The death of John Smith, and the swift emergence of Tony Blair as the leader of New Labour, could have marginalised Ed Balls, in the same way that Neil Kinnock's favourites became "the disappeared ones" under Smith. But Gordon Brown's iron grip of the economic portfolio ensured that his influence remained substantial. Ed Balls had also arranged for Messrs Blair and Brown to meet his economic mentors from Harvard. It has not gone unnoticed that many of the themes of welfare-to-work have a distinctly American feel, and they can be traced back, at least in part, to Mr Balls's influence.
Writers on economics, who can be quite as dismal as their science, offer the view that Ed Balls may be very clever, but that his attachment to intellectual fashions makes him vulnerable. Indeed, one of Larry Summers's senior Harvard colleagues has complained: "With this method, it's easy to be too clever by half." Another view is that Mr Balls "lacks the long sweep of experience". Such interpretations unwisely assume that Ed Balls is calling the shots, not Gordon Brown.
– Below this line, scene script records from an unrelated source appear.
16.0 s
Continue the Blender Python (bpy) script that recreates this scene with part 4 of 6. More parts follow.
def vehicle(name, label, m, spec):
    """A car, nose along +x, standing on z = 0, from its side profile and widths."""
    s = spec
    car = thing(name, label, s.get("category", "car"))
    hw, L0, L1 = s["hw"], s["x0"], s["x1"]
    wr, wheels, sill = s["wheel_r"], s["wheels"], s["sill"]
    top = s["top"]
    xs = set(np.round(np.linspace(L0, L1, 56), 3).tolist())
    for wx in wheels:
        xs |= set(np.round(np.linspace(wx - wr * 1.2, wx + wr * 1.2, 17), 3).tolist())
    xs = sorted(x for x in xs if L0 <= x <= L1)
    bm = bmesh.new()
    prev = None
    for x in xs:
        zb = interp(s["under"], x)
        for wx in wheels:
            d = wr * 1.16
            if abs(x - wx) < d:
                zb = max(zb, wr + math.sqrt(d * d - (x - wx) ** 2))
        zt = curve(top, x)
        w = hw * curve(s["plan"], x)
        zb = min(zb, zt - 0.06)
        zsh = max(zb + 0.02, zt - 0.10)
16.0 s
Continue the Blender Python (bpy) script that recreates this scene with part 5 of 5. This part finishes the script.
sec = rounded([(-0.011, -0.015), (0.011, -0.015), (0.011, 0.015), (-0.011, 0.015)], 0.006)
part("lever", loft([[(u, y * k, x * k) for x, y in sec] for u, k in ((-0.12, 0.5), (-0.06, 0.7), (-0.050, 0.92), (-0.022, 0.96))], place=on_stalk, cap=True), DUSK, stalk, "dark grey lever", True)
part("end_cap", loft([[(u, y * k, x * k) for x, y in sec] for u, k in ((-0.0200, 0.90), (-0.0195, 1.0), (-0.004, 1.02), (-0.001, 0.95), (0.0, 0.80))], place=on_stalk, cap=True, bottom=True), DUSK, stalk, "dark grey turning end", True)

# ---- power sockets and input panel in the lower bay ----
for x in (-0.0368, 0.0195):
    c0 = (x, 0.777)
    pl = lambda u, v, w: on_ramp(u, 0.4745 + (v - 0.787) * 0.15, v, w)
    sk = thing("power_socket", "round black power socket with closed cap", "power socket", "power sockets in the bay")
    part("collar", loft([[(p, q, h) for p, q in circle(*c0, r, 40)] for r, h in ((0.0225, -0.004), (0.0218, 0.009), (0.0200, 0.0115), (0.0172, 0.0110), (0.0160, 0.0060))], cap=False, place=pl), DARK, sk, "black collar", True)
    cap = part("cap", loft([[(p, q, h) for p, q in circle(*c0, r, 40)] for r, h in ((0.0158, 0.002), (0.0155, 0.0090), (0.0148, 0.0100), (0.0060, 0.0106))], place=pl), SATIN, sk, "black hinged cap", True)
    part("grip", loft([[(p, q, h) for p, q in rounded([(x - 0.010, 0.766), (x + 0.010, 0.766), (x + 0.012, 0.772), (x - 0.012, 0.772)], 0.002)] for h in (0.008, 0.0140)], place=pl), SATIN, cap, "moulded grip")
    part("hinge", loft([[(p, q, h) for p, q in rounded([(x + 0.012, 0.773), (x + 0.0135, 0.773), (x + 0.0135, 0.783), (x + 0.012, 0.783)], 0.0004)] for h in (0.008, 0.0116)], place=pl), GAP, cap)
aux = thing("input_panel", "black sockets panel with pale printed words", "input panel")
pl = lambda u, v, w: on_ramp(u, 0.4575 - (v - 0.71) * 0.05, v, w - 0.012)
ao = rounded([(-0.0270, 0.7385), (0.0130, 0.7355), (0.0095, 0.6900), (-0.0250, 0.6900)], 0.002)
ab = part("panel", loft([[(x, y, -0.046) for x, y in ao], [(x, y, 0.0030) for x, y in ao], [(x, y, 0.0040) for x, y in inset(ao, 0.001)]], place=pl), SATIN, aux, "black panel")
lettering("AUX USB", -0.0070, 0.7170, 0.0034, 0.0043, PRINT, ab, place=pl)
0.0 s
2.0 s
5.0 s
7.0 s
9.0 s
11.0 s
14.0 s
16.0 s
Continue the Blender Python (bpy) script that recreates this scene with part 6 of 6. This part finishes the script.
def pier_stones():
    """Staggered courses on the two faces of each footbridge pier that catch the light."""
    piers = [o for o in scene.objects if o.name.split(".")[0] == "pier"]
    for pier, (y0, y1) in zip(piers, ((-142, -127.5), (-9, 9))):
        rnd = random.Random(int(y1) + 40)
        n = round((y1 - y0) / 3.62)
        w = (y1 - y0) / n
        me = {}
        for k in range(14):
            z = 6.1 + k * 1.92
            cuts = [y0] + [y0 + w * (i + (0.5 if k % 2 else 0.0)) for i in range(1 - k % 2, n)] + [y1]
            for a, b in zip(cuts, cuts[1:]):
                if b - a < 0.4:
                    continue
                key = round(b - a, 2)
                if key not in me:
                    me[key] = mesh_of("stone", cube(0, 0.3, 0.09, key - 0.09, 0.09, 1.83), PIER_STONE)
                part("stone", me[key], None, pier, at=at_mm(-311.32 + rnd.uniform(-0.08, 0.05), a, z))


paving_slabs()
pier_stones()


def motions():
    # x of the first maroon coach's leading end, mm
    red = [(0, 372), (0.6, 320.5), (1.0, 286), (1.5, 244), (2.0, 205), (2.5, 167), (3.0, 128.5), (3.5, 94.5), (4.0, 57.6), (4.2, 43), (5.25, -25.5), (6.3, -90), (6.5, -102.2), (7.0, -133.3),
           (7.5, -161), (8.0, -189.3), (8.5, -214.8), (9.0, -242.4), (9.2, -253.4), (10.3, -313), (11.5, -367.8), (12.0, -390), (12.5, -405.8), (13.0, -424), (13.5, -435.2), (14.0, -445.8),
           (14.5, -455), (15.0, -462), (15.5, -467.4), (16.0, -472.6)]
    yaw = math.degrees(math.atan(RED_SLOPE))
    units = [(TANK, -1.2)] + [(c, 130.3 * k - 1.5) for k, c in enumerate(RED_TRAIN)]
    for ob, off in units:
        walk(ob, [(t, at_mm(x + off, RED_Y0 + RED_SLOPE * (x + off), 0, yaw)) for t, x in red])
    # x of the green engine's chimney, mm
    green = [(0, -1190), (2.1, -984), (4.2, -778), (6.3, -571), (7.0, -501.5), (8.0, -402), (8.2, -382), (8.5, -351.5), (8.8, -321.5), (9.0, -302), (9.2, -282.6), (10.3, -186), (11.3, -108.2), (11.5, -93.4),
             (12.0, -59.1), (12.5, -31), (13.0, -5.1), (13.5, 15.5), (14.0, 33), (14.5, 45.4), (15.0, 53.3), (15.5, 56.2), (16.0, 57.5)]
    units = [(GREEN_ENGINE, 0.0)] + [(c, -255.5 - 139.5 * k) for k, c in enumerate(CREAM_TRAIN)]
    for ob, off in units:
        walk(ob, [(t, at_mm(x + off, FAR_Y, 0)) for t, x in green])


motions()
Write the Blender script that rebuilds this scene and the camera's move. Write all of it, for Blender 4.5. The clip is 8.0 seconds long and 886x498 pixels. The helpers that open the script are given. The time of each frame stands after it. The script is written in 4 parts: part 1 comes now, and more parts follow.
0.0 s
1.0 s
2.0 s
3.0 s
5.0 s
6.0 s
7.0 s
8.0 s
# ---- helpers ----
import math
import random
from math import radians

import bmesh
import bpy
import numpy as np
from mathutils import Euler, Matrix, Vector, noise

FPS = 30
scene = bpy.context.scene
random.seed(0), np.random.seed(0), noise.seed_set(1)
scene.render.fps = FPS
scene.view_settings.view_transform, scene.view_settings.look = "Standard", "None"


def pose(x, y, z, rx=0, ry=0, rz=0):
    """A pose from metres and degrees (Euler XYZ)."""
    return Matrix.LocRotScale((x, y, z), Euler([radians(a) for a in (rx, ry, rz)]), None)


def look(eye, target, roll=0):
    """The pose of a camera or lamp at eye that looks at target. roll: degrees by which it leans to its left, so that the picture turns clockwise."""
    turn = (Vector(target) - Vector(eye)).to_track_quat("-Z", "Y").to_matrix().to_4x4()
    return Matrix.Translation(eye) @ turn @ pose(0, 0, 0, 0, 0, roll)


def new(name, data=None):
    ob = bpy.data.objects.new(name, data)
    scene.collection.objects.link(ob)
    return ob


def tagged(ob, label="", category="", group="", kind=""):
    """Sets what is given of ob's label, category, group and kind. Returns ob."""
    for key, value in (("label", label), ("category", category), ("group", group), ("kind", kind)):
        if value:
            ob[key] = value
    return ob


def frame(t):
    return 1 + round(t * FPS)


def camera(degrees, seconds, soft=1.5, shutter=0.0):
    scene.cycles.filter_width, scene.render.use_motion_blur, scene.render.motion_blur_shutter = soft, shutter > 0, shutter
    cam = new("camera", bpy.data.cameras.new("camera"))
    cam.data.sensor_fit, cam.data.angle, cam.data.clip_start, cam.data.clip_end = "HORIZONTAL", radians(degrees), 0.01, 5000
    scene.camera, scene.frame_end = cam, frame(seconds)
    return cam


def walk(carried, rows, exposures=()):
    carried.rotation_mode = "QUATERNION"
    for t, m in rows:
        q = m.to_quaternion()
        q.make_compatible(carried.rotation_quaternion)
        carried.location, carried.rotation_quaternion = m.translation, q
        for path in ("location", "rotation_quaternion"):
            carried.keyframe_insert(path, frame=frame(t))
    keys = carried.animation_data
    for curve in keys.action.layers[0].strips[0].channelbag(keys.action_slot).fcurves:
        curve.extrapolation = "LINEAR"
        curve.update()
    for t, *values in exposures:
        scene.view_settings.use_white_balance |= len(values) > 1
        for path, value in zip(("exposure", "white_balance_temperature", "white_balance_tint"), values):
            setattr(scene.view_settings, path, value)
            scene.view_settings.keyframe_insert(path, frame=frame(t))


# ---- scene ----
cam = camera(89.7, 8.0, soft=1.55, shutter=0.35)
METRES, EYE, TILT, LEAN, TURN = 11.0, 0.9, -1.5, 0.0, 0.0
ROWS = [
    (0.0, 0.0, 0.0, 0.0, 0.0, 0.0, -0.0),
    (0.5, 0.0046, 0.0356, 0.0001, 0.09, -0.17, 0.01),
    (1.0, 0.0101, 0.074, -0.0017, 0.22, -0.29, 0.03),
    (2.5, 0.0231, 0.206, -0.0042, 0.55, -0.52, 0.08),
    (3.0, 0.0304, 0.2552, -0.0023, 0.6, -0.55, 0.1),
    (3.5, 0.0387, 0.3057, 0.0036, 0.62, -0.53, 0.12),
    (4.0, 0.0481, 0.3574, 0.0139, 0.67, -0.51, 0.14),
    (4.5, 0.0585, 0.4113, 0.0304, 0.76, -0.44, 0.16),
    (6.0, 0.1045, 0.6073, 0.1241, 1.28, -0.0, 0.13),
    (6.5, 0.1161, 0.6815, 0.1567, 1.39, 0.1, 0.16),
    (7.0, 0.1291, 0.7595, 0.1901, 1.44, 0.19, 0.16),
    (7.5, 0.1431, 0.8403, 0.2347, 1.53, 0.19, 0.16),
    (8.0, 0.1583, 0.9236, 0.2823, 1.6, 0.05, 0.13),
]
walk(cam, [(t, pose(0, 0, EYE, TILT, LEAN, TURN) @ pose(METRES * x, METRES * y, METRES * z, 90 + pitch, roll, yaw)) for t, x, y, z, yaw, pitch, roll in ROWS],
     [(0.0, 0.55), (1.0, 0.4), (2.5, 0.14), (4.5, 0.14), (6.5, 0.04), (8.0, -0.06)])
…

They do share a vision, which probably owes more to Presbyterianism than Clintonomics: Ed Balls was a regular C of E churchgoer until the age of 18, and Mr Brown is a notable son of the manse. Professor Richard Layard, director of the Centre for Economic Performance at the London School of Economics, who worked with the Treasury team in the days of opposition, argues: "Ed is idealistic. He is concerned with achieving real results and making life better for ordinary people."
Except that he hasn't met very many ordinary people since he left Nottinghamshire more than a decade ago. Oxford, Harvard and the Financial Times are not exactly watering holes for the proles. Perhaps the best thing that has happened to Mr Egghead is that, following his marriage to Ms Cooper MP, his second residence is in Castleford, a former mining town in West Yorkshire. Few places are more "ordinary" than Castleford. In the Treasury Ed Balls relies on artificial models to test his theories. In her constituency he will see the real thing.